Friday, November 11, 2011

On Unpaid Feminist Blogging

Via Courtney E. Martin, in The Nation:

"This leads us to the biggest misperception of all—this one even held by many bloggers and online organizers themselves: that online feminism is free. It’s not. Many feminists innovated remarkably early on in the Internet’s existence, founding blogs and online communities, but we’ve largely stalled in progress over the last few years because we are under-resourced and overwhelmed. Samhita Mukhopadhyay, the executive editor of, explains, 'Blogging has become the third shift. You do your activist work, then you have a job to make money and then you blog on top of that. It’s completely unsupported".....

It’s time to mature into the second stage—in which online feminism is funded, forward-thinking and just as fierce. It’s time for all of us—bloggers, organizers, philanthropists and business experts alike—to put our heads together and figure out how to create a robust, sustainable online space that can serve as the 'women’s center in the sky' (as Gloria Steinem recently put it to me) for the next generation."

When I started blogging, I never expected to get paid for it or for it to turn into a career. As I have continued to blog, mostly in my precious free time, it has come to feel somewhat like work. Work that I usually enjoy, yes, but work nonetheless, and work that I don't get paid for. Although, I also appreciate that a regular blogging schedule helps me refine my writing and argumentation skills. It's difficult to become good at either if a person doesn't do them regularly.

Anyway, as discussed in the above-cited article, feminist blogs have several models for garnering money. I haven't explored these models for this blog in any great depth, mostly due to lack of time, but I am generally opposed to ads. From time to time I am approached to "write articles about certain books or products" (which I recognize as a way of asking for free ad space and marketing), and I usually turn down those offers or ignore them. Although, if the book is feminist in nature, or relevant to this blog, I have accepted these offers (while noting in my posts when I've received free review copies of particular books I've reviewed here).

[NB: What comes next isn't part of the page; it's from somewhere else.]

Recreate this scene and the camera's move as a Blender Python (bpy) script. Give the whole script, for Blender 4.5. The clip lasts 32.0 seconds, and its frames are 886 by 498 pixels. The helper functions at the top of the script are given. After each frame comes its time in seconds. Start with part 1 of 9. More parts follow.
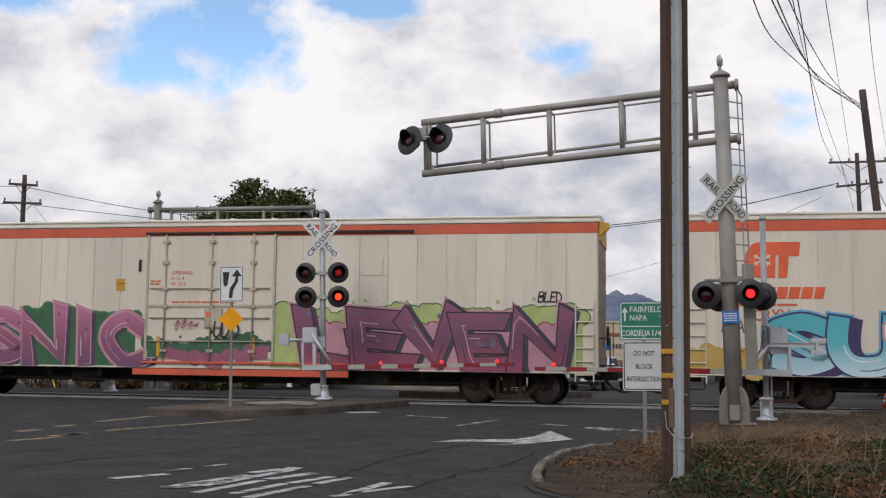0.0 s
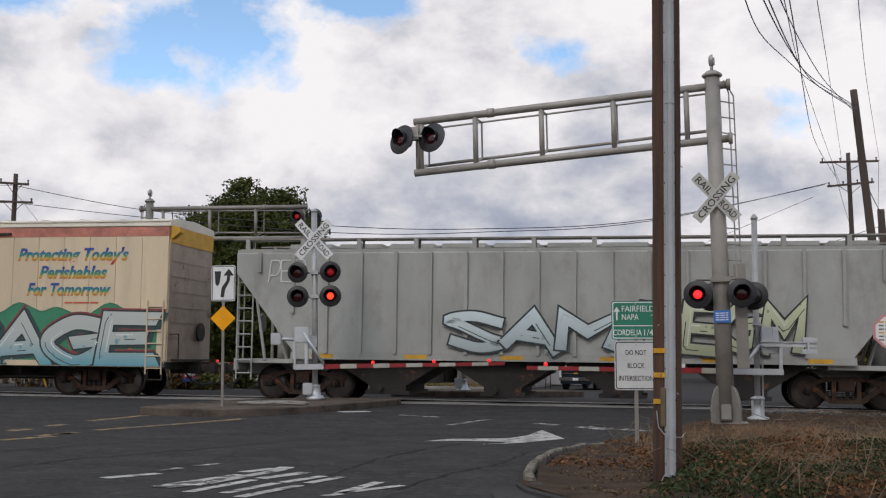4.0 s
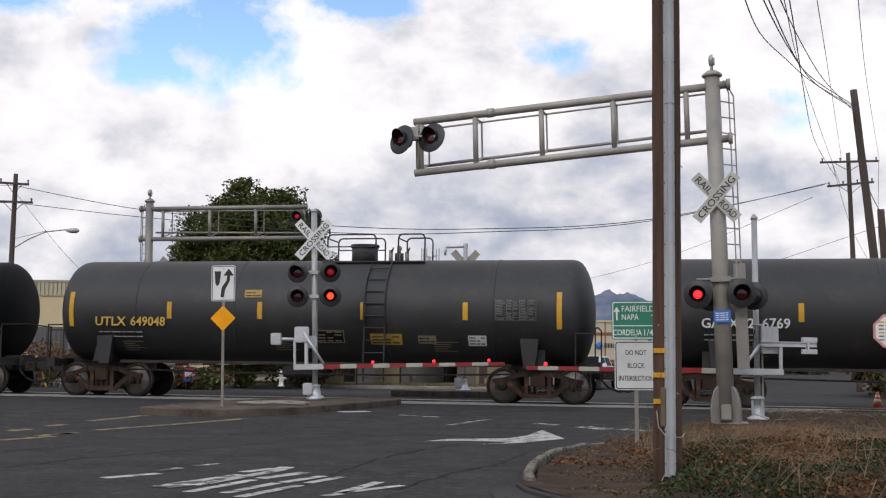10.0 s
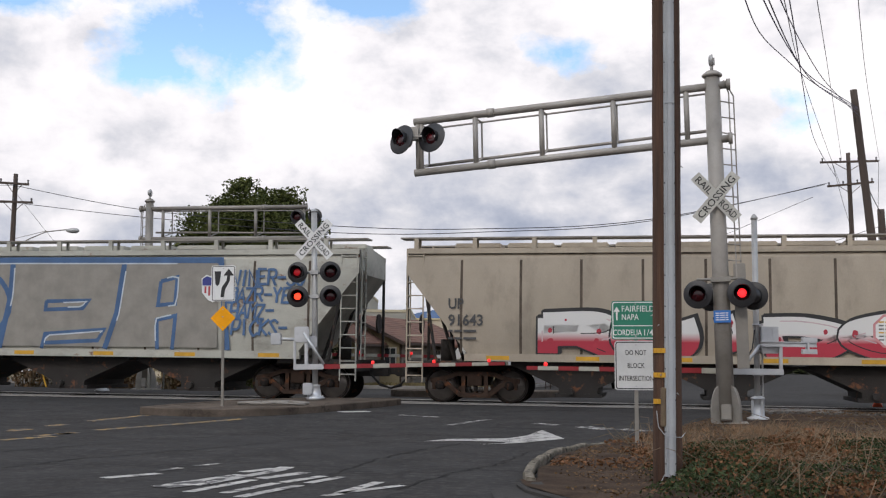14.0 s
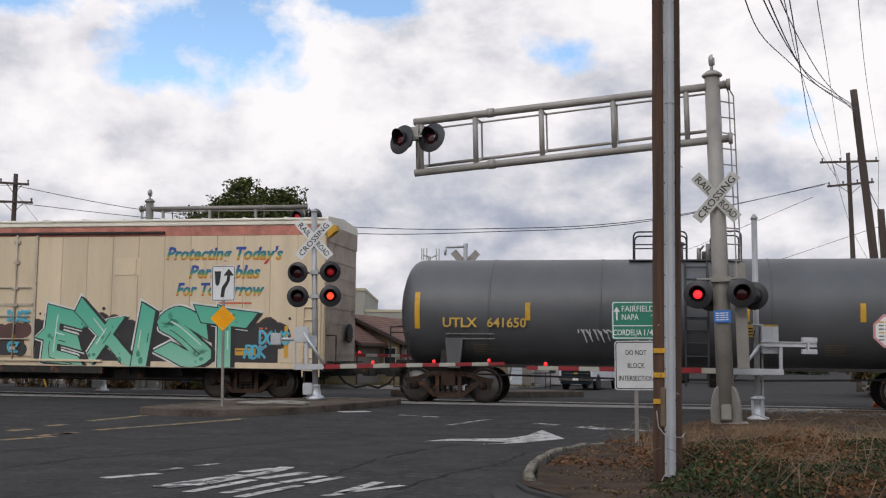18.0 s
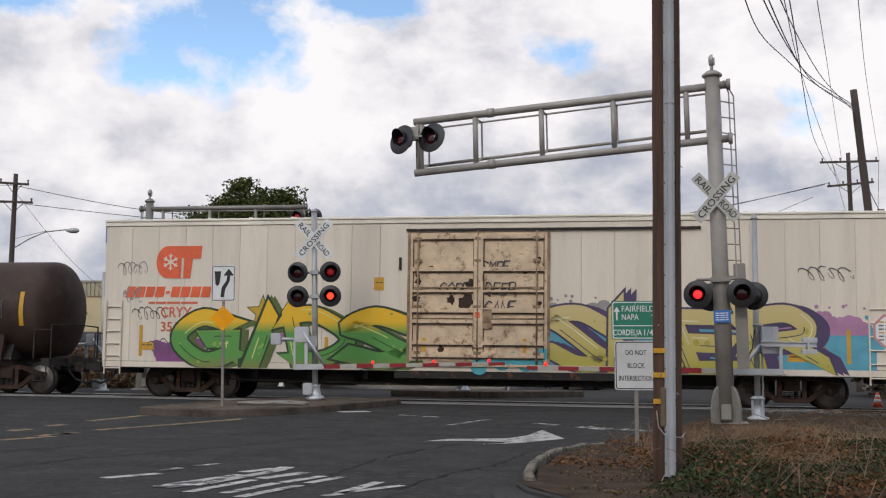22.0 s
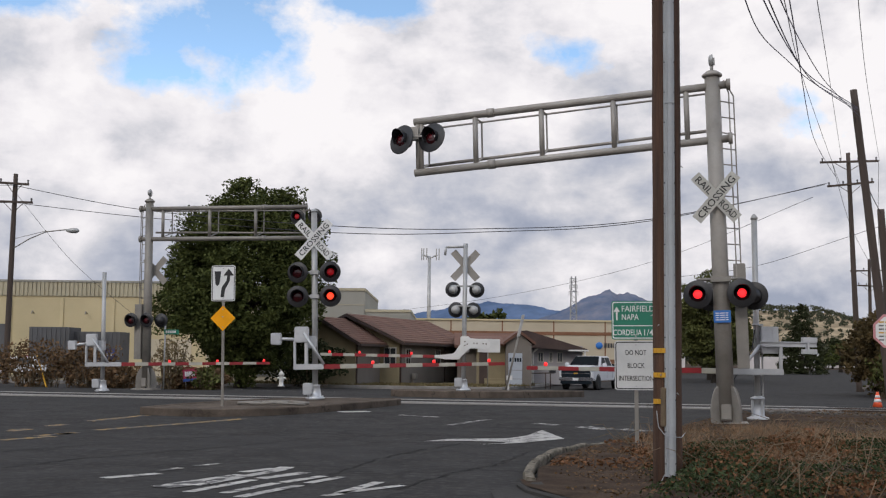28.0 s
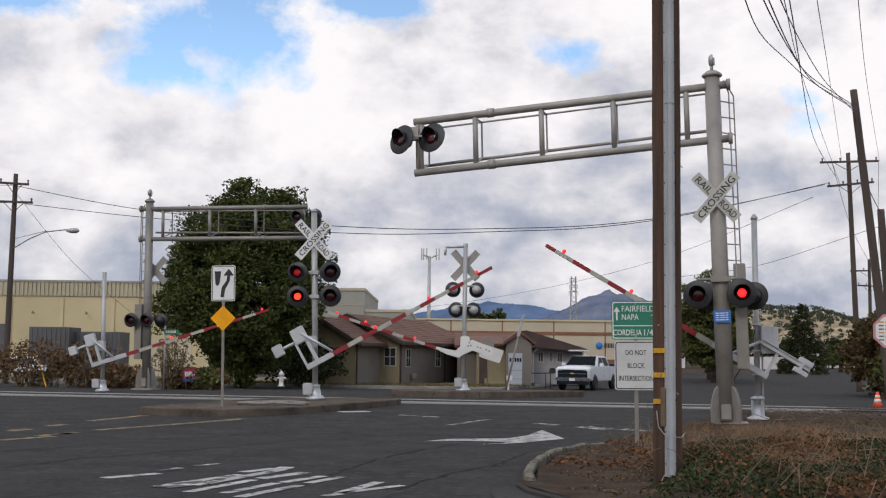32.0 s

So, you know, I support the "maturation" of feminist blogging that generates revenue, I'm just not sure what that model looks like. I'm also not sure the lack of funding equates, as Martin argues, with feminist blogging being the domain of the femininst "elite" (because "who else can afford to blog unpaid?"). That argument seems to assume that the majority of feminist bloggers sit in front of their computers all day, perhaps being fanned with giant leaves and being fed peeled grapes, looking for stuff to get mad about on Internet*.

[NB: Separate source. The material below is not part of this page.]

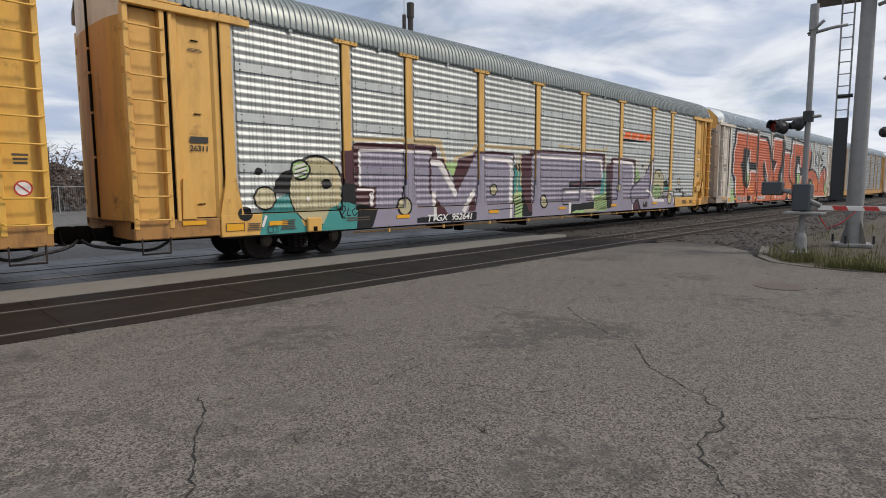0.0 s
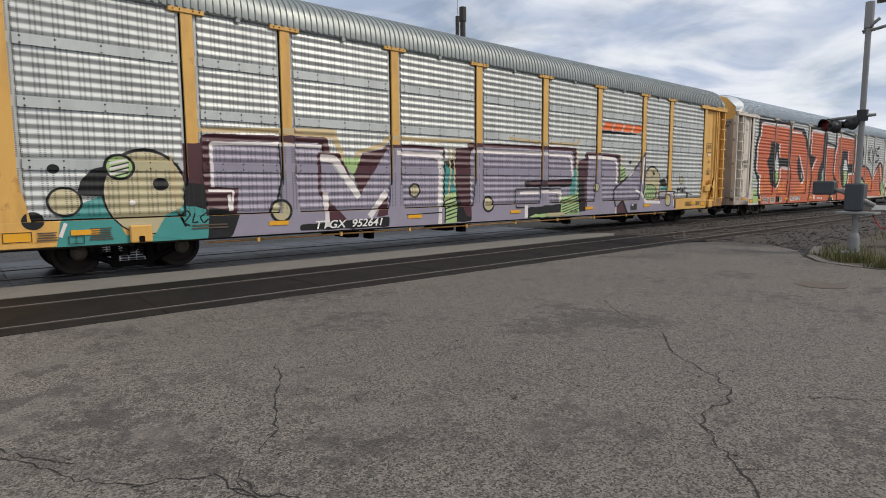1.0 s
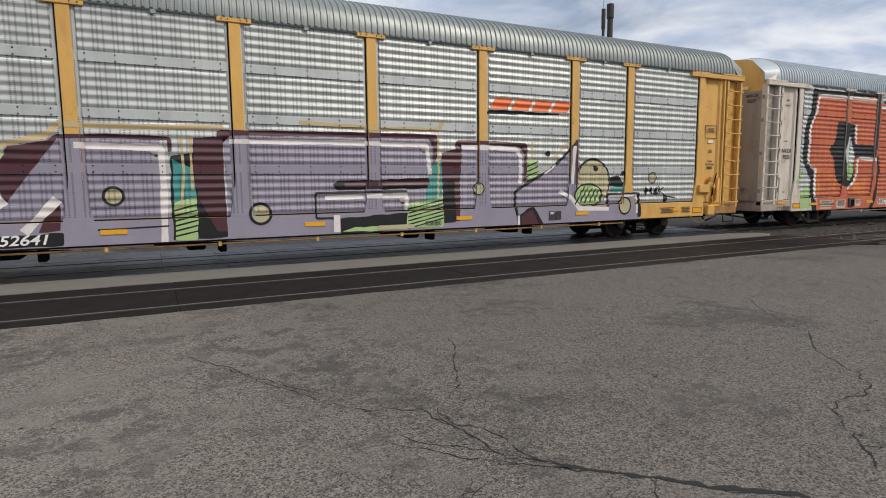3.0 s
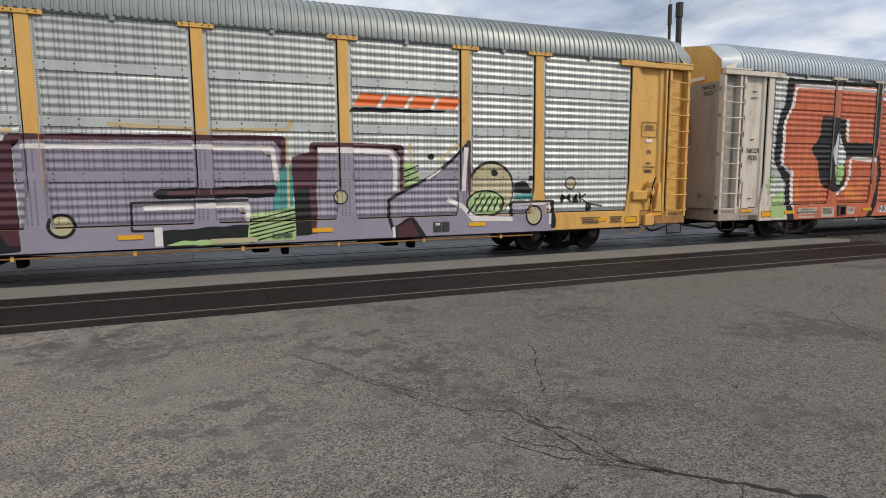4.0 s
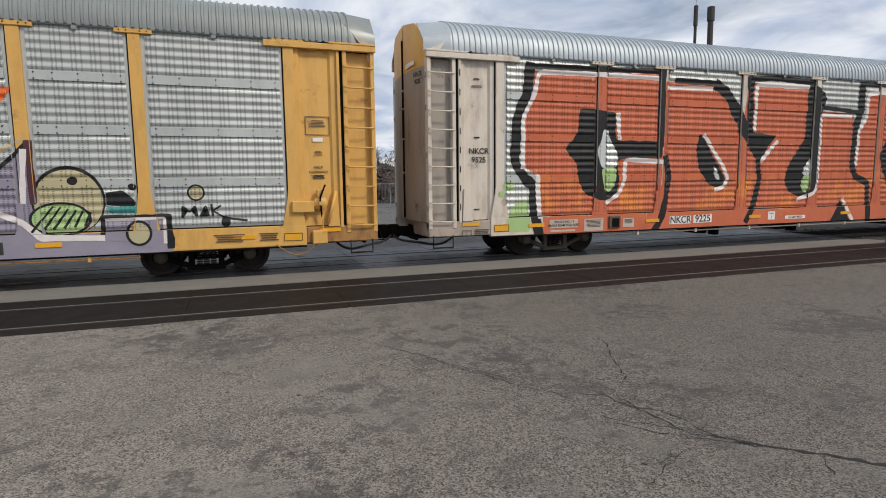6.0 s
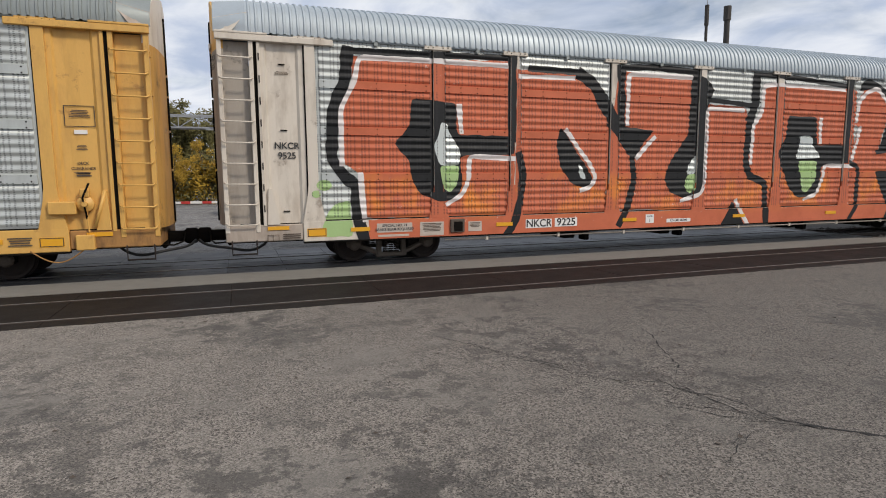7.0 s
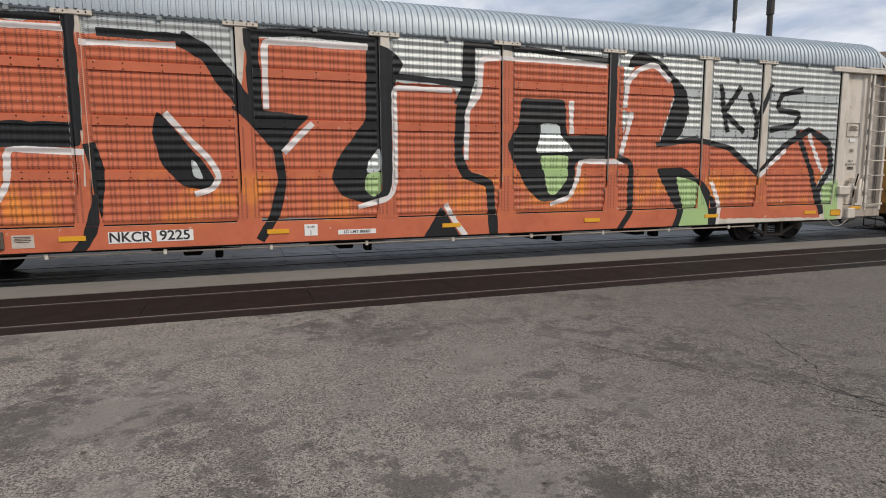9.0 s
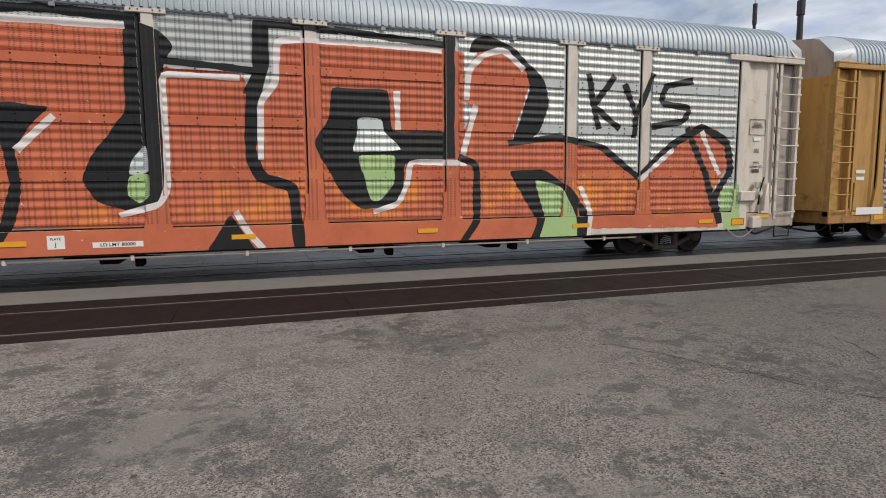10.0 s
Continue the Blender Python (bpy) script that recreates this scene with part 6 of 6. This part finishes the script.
def far_house():
    g = thing("house", 4.6, 78.0, -0.2, "small red-brick house far beyond the road", "house")
    part("wall", a_box(-3.2, 3.2, -3, 3, 0, 2.3), BRICK, g)
    bm = bmesh.new()
    prism(bm, [(-3.5, 0), (3.5, 0), (0, 1.3)], -3.3, 3.3)
    bmesh.ops.transform(bm, matrix=Matrix.Translation((0, 0, 2.3)) @ Matrix.Rotation(radians(90), 4, "X"), verts=bm.verts)
    part("roof", bm, WOOD_POLE, g)
    for x in (-1.8, 1.4):
        part("window", a_box(x - 0.45, x + 0.45, -3.03, -2.98, 0.9, 1.9, 0.01), BLUE_GREY, g)
    return g


far_house()


def verge():
    bm = bmesh.new()
    prism(bm, [(-10.2 + 2.4 * math.cos(2 * math.pi * k / 24), 38.5 + 5.5 * math.sin(2 * math.pi * k / 24)) for k in range(24)], -0.2, 0.05)
    return setting("verge", bm, GRASS, "patch of short grass beside the far road", "grass")


verge()


def wires():
    g = thing("overhead_wires", -8.7, 31, -0.2, "wooden pole with insulators and thin sagging wires", "utility pole")
    part("shaft", a_rod((0, 0, 0), (0, 0, 9.6), 0.15, 0.11, 12), WOOD_POLE, g)
    part("cross_arm", a_box(-0.6, 0.6, -0.03, 0.03, 8.62, 8.70, 0.01), WOOD_POLE, g)
    for k in (-0.55, -0.25, 0.25, 0.55):
        part("insulator", a_rod((k, 0, 8.72), (k, 0, 8.92), 0.04, None, 8), STEEL_GREY, g)
        pts = [(k - 26 * f, -9 * f, 8.92 + 5.0 * f * f - 1.6 * f) for f in [i / 14 for i in range(15)]]
        part("wire", tube(bmesh.new(), pts, 0.016, 4), BLACK_METAL, g)
    return g


wires()


# ---- what moves ----
TRAIN_ROWS = [(0.00, -0.46), (1.25, -6.83), (2.50, -13.25), (3.75, -19.69), (5.00, -26.13), (6.25, -32.58), (7.50, -39.02), (8.75, -45.43), (10.00, -51.80)]


def train_shift(t):
    """How far the train has gone at t seconds; it rolls at an almost steady pace."""
    for (a, sa), (b, sb) in zip(TRAIN_ROWS, TRAIN_ROWS[1:]):
        if t <= b:
            return sa + (sb - sa) * (t - a) / (b - a)
    return TRAIN_ROWS[-1][1]


def motions():
    for car, left in zip(CARS, CAR_LEFT):
        walk(car, [(t, pose(left + s, TRACK_B, 0.006)) for t, s in TRAIN_ROWS])
        for truck in car.children:
            if not truck.name.startswith("truck"):
                continue
            for axle in truck.children:
                if axle.name.startswith("wheelset"):
                    x, y, z = axle.location
                    walk(axle, [(k / 10, pose(x, y, z, 0, math.degrees(train_shift(k / 10) / 0.42), 0)) for k in range(101)])


motions()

I suspect that the reality is more that those who can "afford to blog unpaid" are those who work full-time jobs and/or part-time jobs in order to pay the bills and yet who carve out time to also run a blog, or who are students, or who don't work but are living on some sort of fixed income. With free blogging platforms available, blogging doesn't have to be a costly endeavor. Perhaps a primary barrier would be whether or not one has Internet service at home, and I'm not sure possessing Internet service (or a smartphone) places a person into the category of "elite."

My point is that feminist activism on Internet is probably, in many cases, some people's only means of engaging with other feminists and learning about feminism. I am far more likely to blog and read about feminism on Internet than I am, say, to make time in my busy schedule to go to a NOW meeting (or something, does NOW even have meetings that people go to?)

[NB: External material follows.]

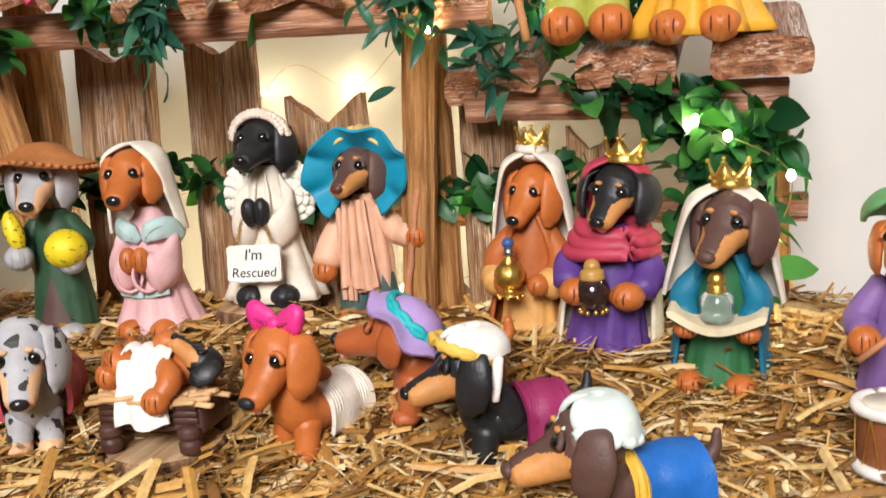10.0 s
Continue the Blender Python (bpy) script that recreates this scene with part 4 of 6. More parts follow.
def angel():
    k = Clay()
    RB = clay("robe_ivory", "e9dccb", 0.55)
    WG = clay("wing_white", "f0e8da", 0.6)
    k.robe([(76, 5, 5, 0, 0, 0), (66, 10, 9, 0, 0, 0.6), (46, 14, 12, 0, 0, 0.8), (26, 19, 14, 0, 0, 1.0), (3, 28, 19, 0, 0, 1.6)], RB, 0.05, 8, seed=5)
    feet(k, BLACK, 9.5, -14, 8.2, 8.5, 6.8)
    for s in (-1, 1):
        k.limb([(s * 5, 0, 69), (s * 12, -3, 56), (s * 12, -10, 45), (s * 7, -16, 41)], [4, 6.5, 9.5, 9.5], RB, wide=(0, 0, 1), flat=0.6, n=24)
        k.limb([(s * 2.5, -7.5, 73), (s * 4, -11, 60), (s * 5, -14.5, 44)], [0.5, 1.5, 1.2], RB)
        k.paw((s * 3.3, -20, 53), (4.4, 5, 8), BLACK, (10, 0, s * 14), 3)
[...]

Anyway, along those lines, what keeps me blogging are the occasional comments and emails from people who tell me that something I wrote has helped me them in some way- whether it's in recognizing sexism, countering anti-feminism, or just entertaining them. It's nice not to know I'm not just sending stuff out into a void.

I check my blog stats from time to time, so I know lots more people read this blog than comment on it, so I guess I'm curious, why do you continue to read this blog? Why do you read other feminist blogs? How do you think feminist blogging affects society?

*ps- 'Member when Katie Couric and Bryant Gumbel tried to talk about "Internet" in 1994?